** Begin **

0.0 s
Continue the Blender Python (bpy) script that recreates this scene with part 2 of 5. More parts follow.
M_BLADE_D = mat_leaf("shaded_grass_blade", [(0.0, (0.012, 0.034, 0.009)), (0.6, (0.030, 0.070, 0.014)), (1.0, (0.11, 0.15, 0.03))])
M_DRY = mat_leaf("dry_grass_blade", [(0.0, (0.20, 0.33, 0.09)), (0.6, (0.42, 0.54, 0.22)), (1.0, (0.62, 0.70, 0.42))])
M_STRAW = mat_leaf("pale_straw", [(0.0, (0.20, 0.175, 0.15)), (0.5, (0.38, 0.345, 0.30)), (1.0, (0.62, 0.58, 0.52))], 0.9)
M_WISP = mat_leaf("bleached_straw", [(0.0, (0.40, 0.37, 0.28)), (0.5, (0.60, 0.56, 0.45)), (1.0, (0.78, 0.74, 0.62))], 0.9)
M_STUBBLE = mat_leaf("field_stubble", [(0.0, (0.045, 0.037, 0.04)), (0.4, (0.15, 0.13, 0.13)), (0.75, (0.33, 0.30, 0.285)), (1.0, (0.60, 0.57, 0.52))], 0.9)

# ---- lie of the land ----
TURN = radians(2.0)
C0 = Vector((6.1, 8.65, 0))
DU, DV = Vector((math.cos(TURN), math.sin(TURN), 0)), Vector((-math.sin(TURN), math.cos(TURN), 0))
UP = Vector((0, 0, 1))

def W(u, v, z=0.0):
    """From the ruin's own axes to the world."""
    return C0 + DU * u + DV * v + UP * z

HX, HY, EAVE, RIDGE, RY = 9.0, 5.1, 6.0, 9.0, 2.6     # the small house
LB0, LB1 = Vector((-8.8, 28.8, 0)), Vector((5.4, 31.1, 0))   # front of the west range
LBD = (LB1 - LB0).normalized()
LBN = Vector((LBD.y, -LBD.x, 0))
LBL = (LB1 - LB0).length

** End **

### REQUEST
Output the line that contains "Continue the Blender", followed by every later line in the listing, with no line omitted and none added.

### RESPONSE TO THE EXERCISE
Continue the Blender Python (bpy) script that recreates this scene with part 2 of 5. More parts follow.
M_BLADE_D = mat_leaf("shaded_grass_blade", [(0.0, (0.012, 0.034, 0.009)), (0.6, (0.030, 0.070, 0.014)), (1.0, (0.11, 0.15, 0.03))])
M_DRY = mat_leaf("dry_grass_blade", [(0.0, (0.20, 0.33, 0.09)), (0.6, (0.42, 0.54, 0.22)), (1.0, (0.62, 0.70, 0.42))])
M_STRAW = mat_leaf("pale_straw", [(0.0, (0.20, 0.175, 0.15)), (0.5, (0.38, 0.345, 0.30)), (1.0, (0.62, 0.58, 0.52))], 0.9)
M_WISP = mat_leaf("bleached_straw", [(0.0, (0.40, 0.37, 0.28)), (0.5, (0.60, 0.56, 0.45)), (1.0, (0.78, 0.74, 0.62))], 0.9)
M_STUBBLE = mat_leaf("field_stubble", [(0.0, (0.045, 0.037, 0.04)), (0.4, (0.15, 0.13, 0.13)), (0.75, (0.33, 0.30, 0.285)), (1.0, (0.60, 0.57, 0.52))], 0.9)

# ---- lie of the land ----
TURN = radians(2.0)
C0 = Vector((6.1, 8.65, 0))
DU, DV = Vector((math.cos(TURN), math.sin(TURN), 0)), Vector((-math.sin(TURN), math.cos(TURN), 0))
UP = Vector((0, 0, 1))

def W(u, v, z=0.0):
    """From the ruin's own axes to the world."""
    return C0 + DU * u + DV * v + UP * z

HX, HY, EAVE, RIDGE, RY = 9.0, 5.1, 6.0, 9.0, 2.6     # the small house
LB0, LB1 = Vector((-8.8, 28.8, 0)), Vector((5.4, 31.1, 0))   # front of the west range
LBD = (LB1 - LB0).normalized()
LBN = Vector((LBD.y, -LBD.x, 0))
LBL = (LB1 - LB0).length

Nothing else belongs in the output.